The Insight SFI Research Centre for Data Analytics
The Insight SFI Research Centre for Data Analytics is one of Europe’s largest data analytics research organisations, with over 450 researchers, more than 80 industry partners and €150+ million in funding. Its research spans Fundamentals of Data Science, Sensing and Actuation, Scaling Algorithms, Model Building, Multi-Modal Analysis, Data Engineering and Governance, Decision Making, and Trustworthy AI.
Insight is made up of four host institutions at DCU, University of Galway, UCC and UCD. Insight’s partner sites are Maynooth University, Tyndall, TCD and UL.

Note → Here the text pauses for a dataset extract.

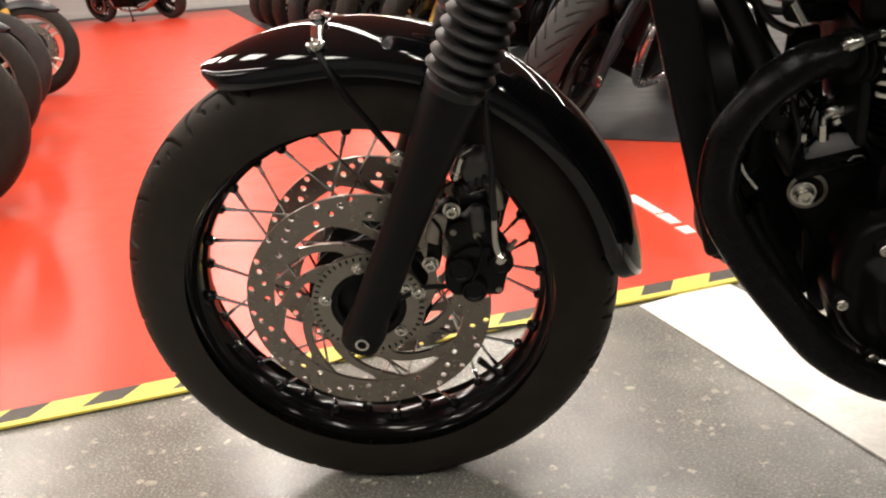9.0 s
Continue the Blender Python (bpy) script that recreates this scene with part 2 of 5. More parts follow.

As partners of the EU’s wildE project, the Insight SFI Centre for Data Analytics and the Department of Geography in the University of Galway will examine GHG emission reductions on the peatlands and their interaction with the GHG impacts of the wind farm. Blanket bog area and depth is not well mapped; Insight will contribute to a habitat mapping and management document and develop long-term blanket bog management policies based on evidence from the data collected, that lay out the conditions suitable for blanket bog formation with a view to minimising GHG emissions and encouraging carbon sequestration. Building on data from flora and fauna surveys, Insight will identify areas of high restoration potential in degraded blanket bog habitat.